* _Supplied data_:
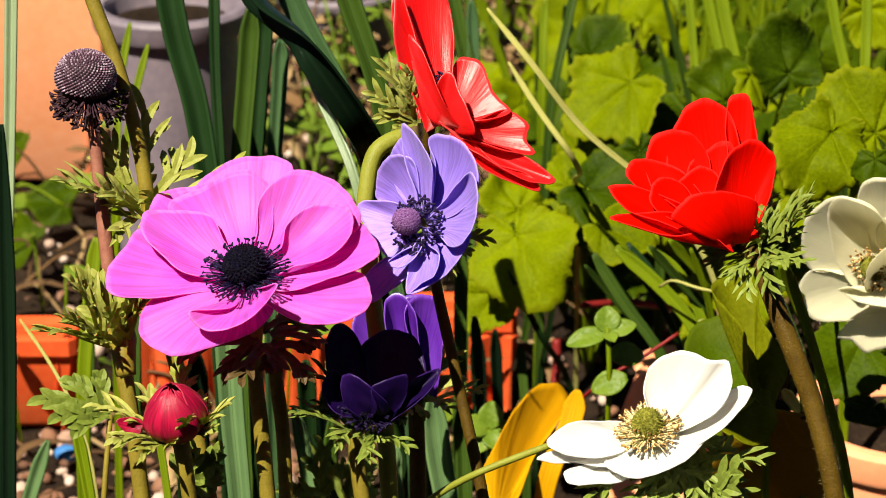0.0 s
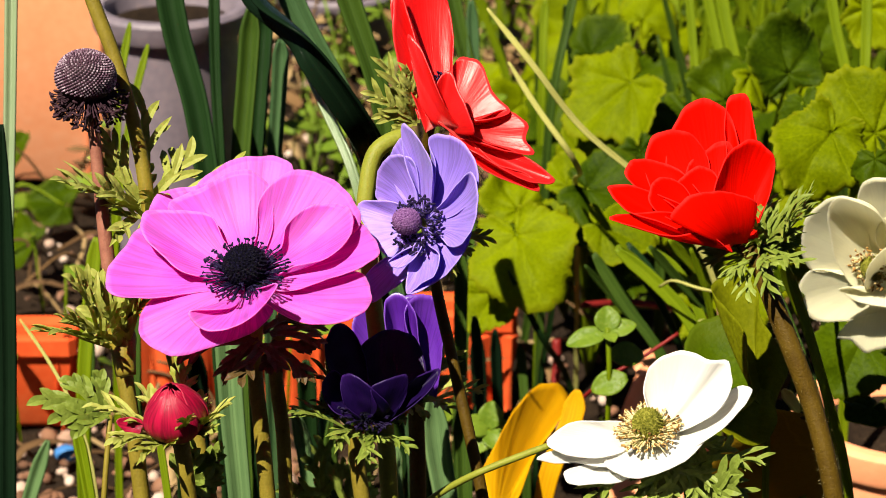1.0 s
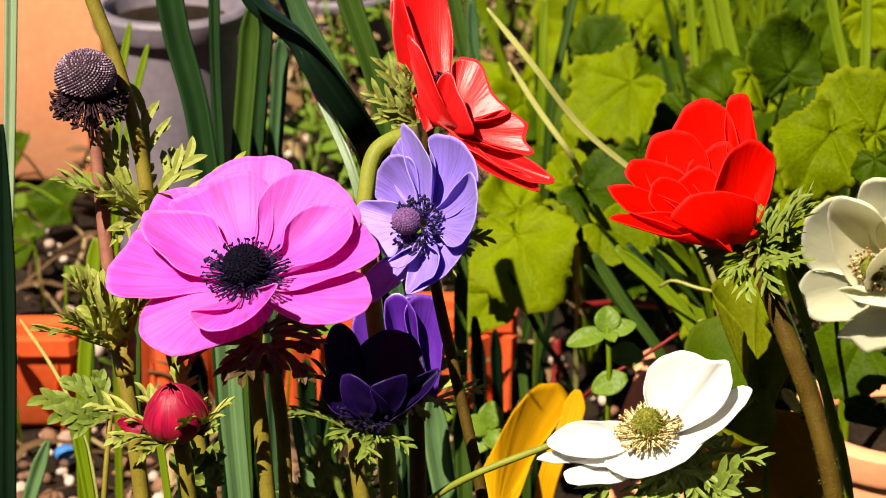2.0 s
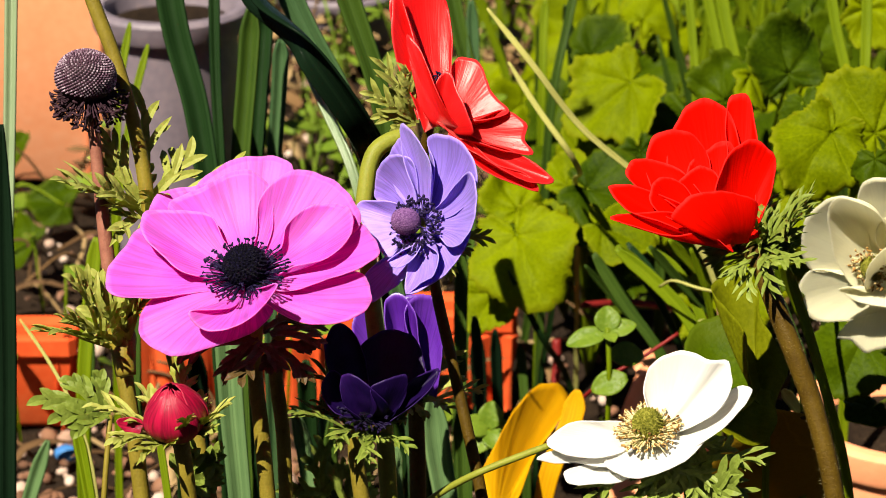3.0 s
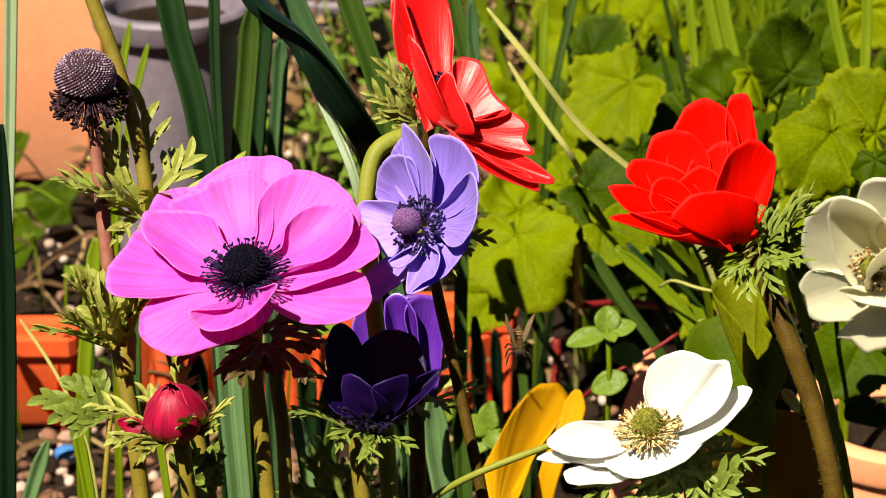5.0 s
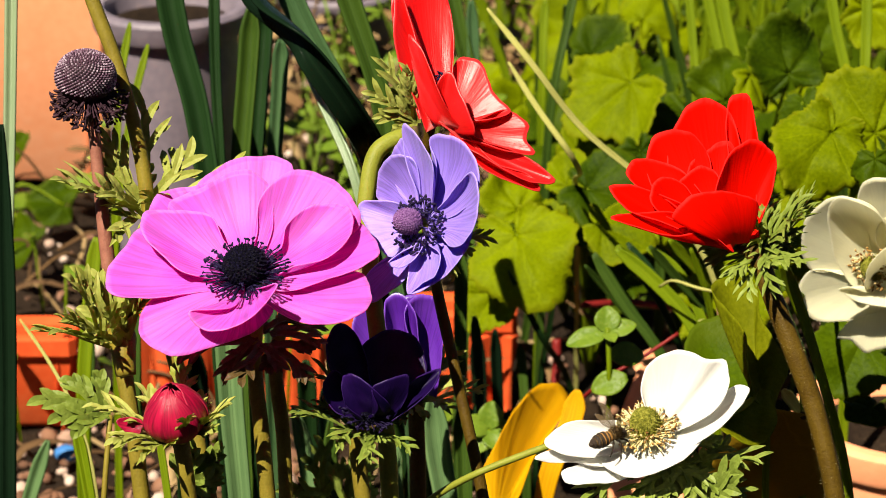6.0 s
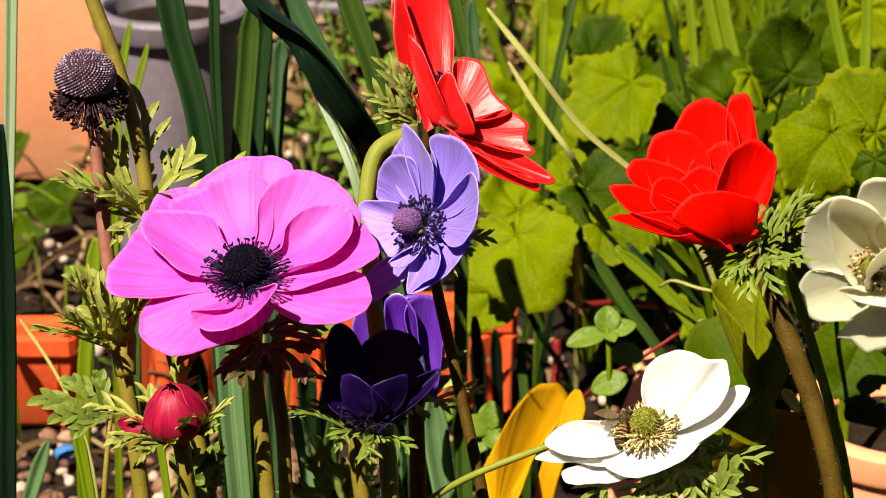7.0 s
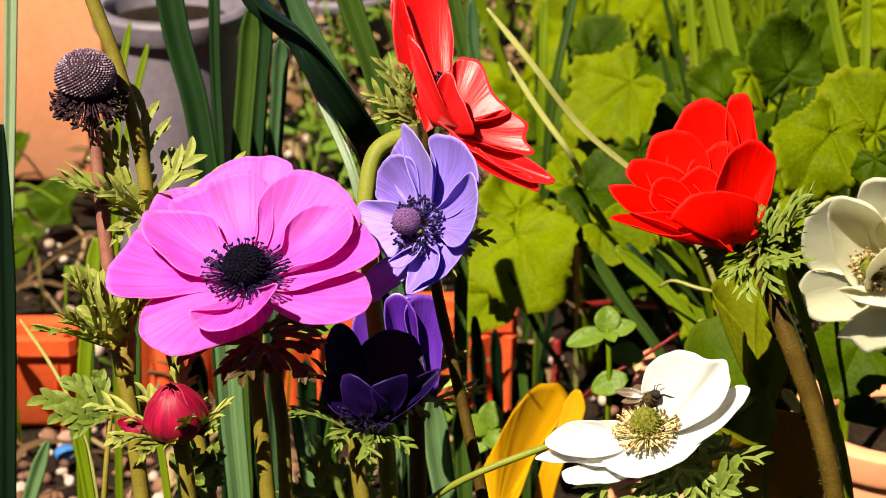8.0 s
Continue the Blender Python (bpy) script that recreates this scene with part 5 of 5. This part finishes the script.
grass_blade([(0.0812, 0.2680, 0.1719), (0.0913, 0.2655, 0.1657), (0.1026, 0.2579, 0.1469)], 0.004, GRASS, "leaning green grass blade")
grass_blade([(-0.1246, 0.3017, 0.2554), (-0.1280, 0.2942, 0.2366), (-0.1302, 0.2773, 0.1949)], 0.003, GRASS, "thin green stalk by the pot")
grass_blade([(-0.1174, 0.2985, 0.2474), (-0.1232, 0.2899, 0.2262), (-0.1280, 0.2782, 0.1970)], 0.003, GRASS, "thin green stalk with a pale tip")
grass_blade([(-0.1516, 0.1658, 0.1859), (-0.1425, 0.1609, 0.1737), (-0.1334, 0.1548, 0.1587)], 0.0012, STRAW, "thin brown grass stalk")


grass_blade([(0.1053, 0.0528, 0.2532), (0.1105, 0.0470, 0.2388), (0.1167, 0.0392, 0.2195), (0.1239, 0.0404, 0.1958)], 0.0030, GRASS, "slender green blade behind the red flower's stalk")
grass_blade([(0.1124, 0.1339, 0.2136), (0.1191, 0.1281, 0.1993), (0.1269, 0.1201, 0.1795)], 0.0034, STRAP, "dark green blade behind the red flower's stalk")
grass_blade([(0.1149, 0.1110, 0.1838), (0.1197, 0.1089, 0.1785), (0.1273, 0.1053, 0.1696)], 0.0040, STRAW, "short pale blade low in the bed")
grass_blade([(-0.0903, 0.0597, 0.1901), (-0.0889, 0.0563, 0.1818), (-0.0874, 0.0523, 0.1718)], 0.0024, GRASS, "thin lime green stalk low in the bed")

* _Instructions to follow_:
Extract lines where the string "with" occurs.

* _Exercise response_:
Continue the Blender Python (bpy) script that recreates this scene with part 5 of 5. This part finishes the script.
grass_blade([(-0.1174, 0.2985, 0.2474), (-0.1232, 0.2899, 0.2262), (-0.1280, 0.2782, 0.1970)], 0.003, GRASS, "thin green stalk with a pale tip")